A pessoa teria uma posição semelhante à de John Kerry, nos Estados Unidos, que pode estabelecer metas mais ousadas para o Brasil ao negociar com os Estados Unidos e Europa.
4. Política externa
No que diz respeito à política externa, o plano de governo cita que a defesa da soberania nacional “exige recuperar a política externa ativa e altiva que nos alçou à condição de protagonista global”; e defende a reconstrução da cooperação internacional Sul-Sul com América Latina e África, além da ampliação da participação do Brasil nos assentos dos organismos multilaterais.
“Fortalecer novamente o Mercosul, a Unasul, a Celac e os Brics”, diz o documento.
Há também a intenção de retomar e ampliar as políticas públicas para a população brasileira no exterior a partir de acordos bilaterais, e da integração da América do Sul, da América Latina e do Caribe como formas de manter a segurança regional e de promover o desenvolvimento da região.
5. Papel do Estado
Em comícios durante a campanha, Lula chegou a dizer que privatizar a Petrobras (PETR3; PETR4) seria “uma estupidez” e que ainda não era possível dizer se as privatizações seriam revistas.
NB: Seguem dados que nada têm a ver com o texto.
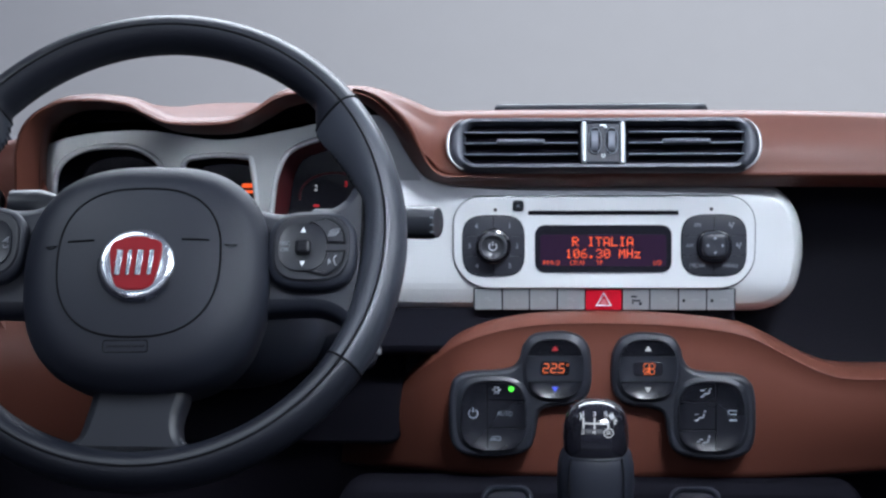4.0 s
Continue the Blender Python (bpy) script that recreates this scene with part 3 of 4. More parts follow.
def segments(text, w, h, m):
    """Seven-segment digits, with a small degree ring after them."""
    lit = {"2": "abged", "5": "afgcd"}
    place = {"a": (0, 0.5, 1, 0), "g": (0, 0, 1, 0), "d": (0, -0.5, 1, 0), "b": (0.5, 0.25, 0, 1), "c": (0.5, -0.25, 0, 1), "f": (-0.5, 0.25, 0, 1), "e": (-0.5, -0.25, 0, 1)}
    bm, x, k = bmesh.new(), -1.35 * w, 0.0011
    for ch in text:
        if ch == ".":
            plate(rr(x - 0.62 * w, -h / 2, k, k, k * 0.3, 2), 0.0002, 0.00005, m, 0, bm)
            continue
        for sgm in lit[ch]:
            px, pz, across, _ = place[sgm]
            plate(rr(x + px * w * 0.86 + pz * h * 0.08, pz * h, w * 0.78 if across else k, k if across else h * 0.42, k * 0.3, 2), 0.0002, 0.00005, m, 0, bm)
        x += w * 1.32
    tube([(x - 0.3 * w + 0.0011 * math.cos(t), h * 0.38 + 0.0011 * math.sin(t), 0) for t in [i * math.pi / 4 for i in range(8)]], 0.0003, 4, True, m, bm)
    return bm


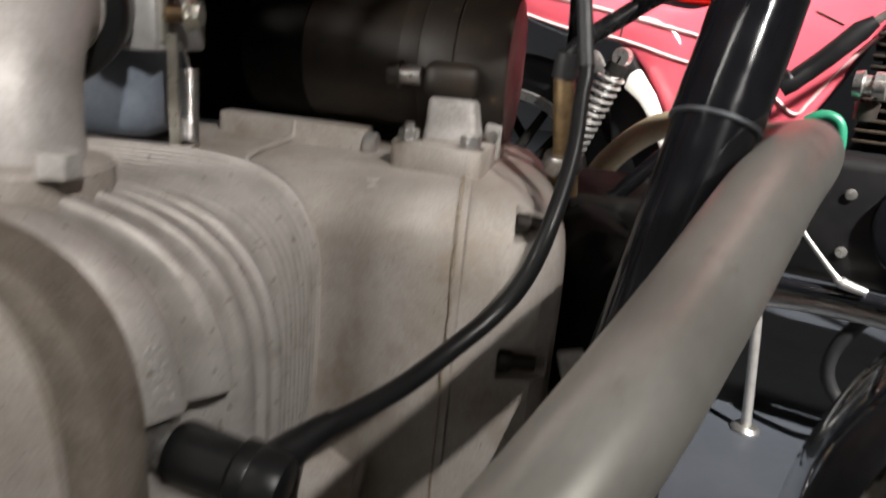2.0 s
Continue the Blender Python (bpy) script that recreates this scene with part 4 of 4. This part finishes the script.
# front wheel under a chrome mudguard
HUB = Vector((0.602, 0.475, 0.235))
front = mine("front_wheel", lathe([(0.172, -0.030), (0.202, -0.042), (0.226, -0.034), (0.234, 0), (0.226, 0.034), (0.202, 0.042), (0.172, 0.030), (0.172, -0.030)], HUB, (0, 1, 0), 64, caps=False), TYRE, "black road tyre on the front wheel")
mine("wheel_rim", lathe([(0.156, -0.028), (0.173, -0.031), (0.173, 0.031), (0.156, 0.028), (0.148, 0), (0.156, -0.028)], HUB, (0, 1, 0), 48, caps=False), CHROME, parent=front)
mine("hub_shell", lathe([(0.012, -0.06), (0.070, -0.045), (0.074, 0.045), (0.012, 0.06)], HUB, (0, 1, 0), 32), CAST, parent=front)
for k in range(18):
    a = 2 * math.pi * k / 18
    mine("spoke", tube([HUB + Vector((0.070 * math.cos(a), 0.03 * (-1) ** k, 0.070 * math.sin(a))), HUB + Vector((0.157 * math.cos(a + 0.25), 0, 0.157 * math.sin(a + 0.25)))], 0.0018, 6, smooth=False), STEEL, parent=front)
guard_shape = ((-0.062, 0.2055), (-0.060, 0.2155), (-0.055, 0.2295), (-0.044, 0.2400), (-0.025, 0.2470), (0, 0.2495), (0.025, 0.2470), (0.044, 0.2400), (0.055, 0.2295), (0.060, 0.2155), (0.062, 0.2055),
               (0.058, 0.2155), (0.053, 0.2275), (0.042, 0.2380), (0.024, 0.2445), (0, 0.2470), (-0.024, 0.2445), (-0.042, 0.2380), (-0.053, 0.2275), (-0.058, 0.2155))
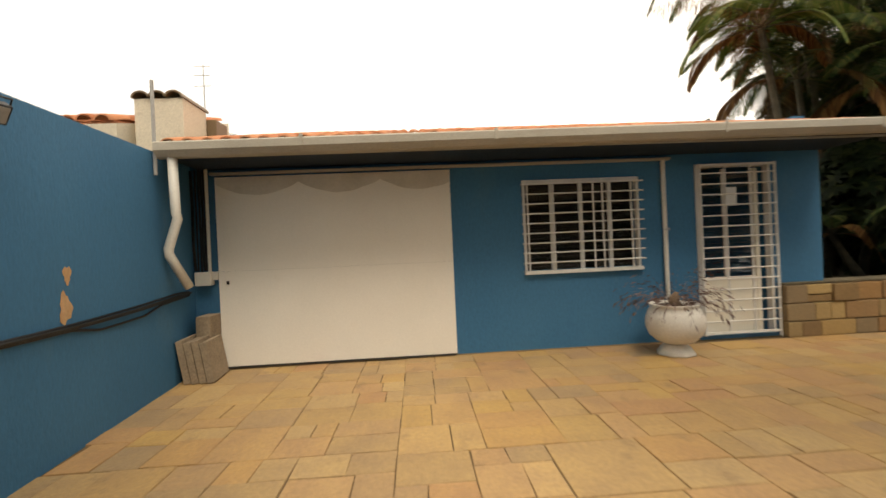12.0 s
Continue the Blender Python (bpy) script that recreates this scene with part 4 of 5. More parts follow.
soff = bpy.data.objects["ceiling_porch"]
for i, (x, y, w, h, a0) in enumerate(((3.05, 6.45, 0.16, 0.95, 0.15), (3.48, 5.38, 0.13, 0.55, 0.5), (3.25, 6.75, 0.10, 0.45, -0.6))):
    bm = bmesh.new()
    ring = []
    for k in range(40):
        a = 2 * math.pi * k / 40
        q = 1 + 0.5 * noise.noise((i * 4.0, 2 * math.cos(a), 2 * math.sin(a)))
        u, v_ = w / 2 * q * math.cos(a), h / 2 * q * math.sin(a)
        ring.append(bm.verts.new((x + u * math.cos(a0) - v_ * math.sin(a0), y + u * math.sin(a0) + v_ * math.cos(a0), CEIL - 0.002)))
    bm.faces.new(ring[::-1])
    part("damp_stain", bm, M_SOFFSTAIN, soff)
side_w = bpy.data.objects["wall_recess_side"]
for y in (4.52, 4.38, 4.15, 4.0):
    part("wall_plug", R((2.556, y, 1.15), (2.552, y, 1.15), 0.006, seg=8), M_PVC, side_w)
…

De fato, seu plano de governo se opõe fortemente à privatização da Petrobras e dos Correios.
“Será necessário proteger o patrimônio do país e recompor o papel indutor e coordenador do Estado e das empresas estatais para que cumpram [...] seu papel no processo de desenvolvimento econômico e progresso social, produtivo e ambiental do país”, diz o plano de governo.
O documento cita também o fortalecimento dos bancos públicos, como Banco do Brasil (BBAS3), Caixa Econômica Federal, Banco Nacional do Desenvolvimento (BNDES), Banco do Nordeste, Banco da Amazônia (BASA) e a FINEP, Financiadora de Estudos e Projetos. Há ainda a expectativa de que Lula retome os investimentos do BNDES após a redução de orçamento na gestão Bolsonaro.